- Born: August 26, 1935 Detroit, Michigan, U.S.
- Died: May 8, 2016 (aged 80) Ann Arbor, Michigan, U.S.
- Education: University of Michigan, Wayne State University
- Employer(s): BASF, General Motors

= Shirley E. Schwartz =

American chemist (1935–2016)

Shirley Ellen Schwartz or Ellen Shirley Schwartz (August 26, 1935 – May 8, 2016) was an American chemist and research scientist at General Motors, specializing in the study and development of industrial lubricants and automobile oil change indicator systems. She was inducted into the Michigan Women's Hall of Fame in 1996 for her accomplishments in the field of chemistry.

==Early life and education==
Born Ellen Shirley Eckwall in Detroit, Schwartz grew up in the Detroit suburb of Pleasant Ridge, and graduated from Lincoln High School in Ferndale. She earned three academic degrees in chemistry. She attended the University of Michigan where she received her Bachelor of Science degree in chemistry in 1957. Schwartz then enrolled at Wayne State University and earned her master's degree 1962 and her doctorate in 1970.

==Career==
After teaching at Oakland Community College and the Detroit Institute of Technology, Schwartz began working at BASF Corporation in Wyandotte, Michigan, where she developed an industrial lubricant that, by virtue of being primarily water, reduced the amount of oil and consequently pollution. She then spent over 18 years working at General Motors, where she was senior research scientist, working in Research and Development Operations at the General Motors Technical Center in Warren, Michigan. During her career she came to hold more than 20 patents, and authored 173 technical papers. From 1989 to 2003 she wrote a regular column titled Love Letters to Lubrication Engineers in the journal of the Society of Tribologists and Lubrication Engineers, and was remembered in a 2016 memorial in that journal as "the mother of the oil life monitor found in most GM cars, which is responsible for not having to change oil nearly as often as we did previously, or conversely, not ruining your engine if you don't change it often enough."

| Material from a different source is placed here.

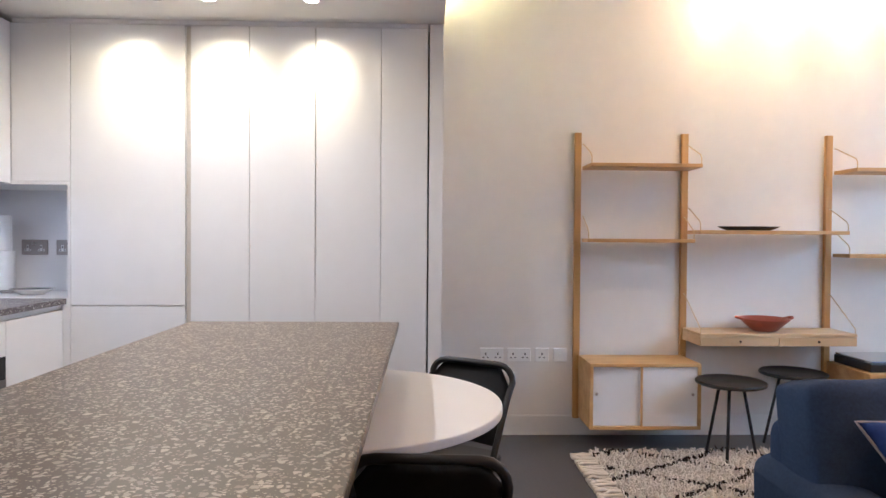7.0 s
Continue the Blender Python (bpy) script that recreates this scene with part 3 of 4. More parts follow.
def folding_chair(at, turn, label):
    """A black folding chair with a bent tube frame and a curved back; faces +x before the turn."""
    c = thing("folding_chair", at, label, "folding chair", "black folding chairs at the leaf table", turn)
    side = [(0.27, 0.0), (0.13, 0.25), (0.0, 0.47), (-0.11, 0.65)]
    pts = [(x, -0.175, z) for x, z in side]
    for k in range(5):
        a = radians(180 - 90 * k / 4)
        pts.append((-0.155 - 0.01 * k / 4, -0.115 + 0.06 * math.cos(a), 0.70 + 0.06 * math.sin(a)))
    pts += [(x, -y, z) for x, y, z in reversed(pts)]
    part("back_frame", tube(bmesh.new(), pts, 0.0125, 10), BLACK, c)
    bk = bmesh.new()
    rows = []
    for j in range(9):
        z = 0.49 + 0.265 * j / 8
        half = 0.172 - (0.05 * max(0, j - 6) / 2) ** 1
        rows.append([bk.verts.new((-0.035 - 0.50 * (z - 0.5) - 0.022 * (1 - (i / 6 - 1) ** 2), half * (i / 6 - 1), z)) for i in range(13)])
    for a, b in zip(rows, rows[1:]):
        for i in range(12):
            bk.faces.new((a[i], a[i + 1], b[i + 1], b[i])).smooth = True
    bmesh.ops.solidify(bk, geom=bk.faces[:], thickness=0.012)
    part("backrest", bk, BLACK, c)
    part("seat", slab(bmesh.new(), rounded(0.19, 0.18, 0.06, 6, 0.09, 0), 0.43, 0.455, 0.008), BLACK, c)
    for s in (-1, 1):
        part("rear_leg", tube(bmesh.new(), [(-0.27, s * 0.155, 0.0), (-0.10, s * 0.155, 0.22), (0.09, s * 0.155, 0.435)], 0.011, 8), BLACK, c)
    part("stretcher", tube(bmesh.new(), [(0.208, -0.175, 0.11), (0.208, 0.175, 0.11)], 0.008, 8), BLACK, c)
    return c


folding_chair((-2.79, 0.975, 0), -32, "black folding chair on the far side of the leaf table")
folding_chair((-1.95, 0.895, 0), 176, "black folding chair tucked in beside the island")

star_chair = thing("star_chair", (-3.815, 4.075, 0), "black chair with a white star on its backrest", "chair", turn=48)
# backrest faces the room, seen from its front
sb = bmesh.new()
slab(sb, rounded(0.215, 0.105, 0.06, 6), -0.018, 0.018, 0.008)
bmesh.ops.rotate(sb, verts=sb.verts[:], matrix=Matrix.Rotation(radians(90), 3, "X"))
bmesh.ops.translate(sb, verts=sb.verts[:], vec=(0, 0, 0.785))
back = part("backrest", sb, BLACK, star_chair)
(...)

When presenting her with an achievement award in 1999, the Society of Women Engineers summarized Dr. Schwartz's career thusly:

"Dr. Schwartz has examined engine oil degradation; wear, corrosion, and elastomer durability in engines; the effects of methanol and ethanol fuel on engines; and lubricants for air conditioners that use alternative refrigerants (other than Freon R12). Her work in these areas have been targeted towards:
- obtaining the maximum useful life of engine oil
- finding acceptable ways to use alternative energy sources
- developing refrigerant systems that will not hurt the earth's ozone layer"

==Awards and honors==
Schwartz was named a fellow of the Society of Automotive Engineers in 1999 and was elected to the National Academy of Engineering in 2000 "for contributions to lubrication engineering and for enriching the technical community through free-lance writing." She additionally received many industry awards:
- General Motors Kettering Award (1988): Awarded for computer-based method that assesses engine oil degradation as a function of oil temperature and displays the remaining life of the oil for the vehicle
- General Motors McCuen Award (1993)
- Gold Award from the Engineering Society of Detroit (1989)
- Wilbur Deutsch Memorial Award from the Society of Tribologists and Lubrication Engineers (1987)
- Colwell Award (1992) from the Society of Automotive Engineers
- Distinguished Speaker Award (1995) from the Society of Automotive Engineers

==Personal life==
Schwartz married her husband, Ron Schwartz, in 1957.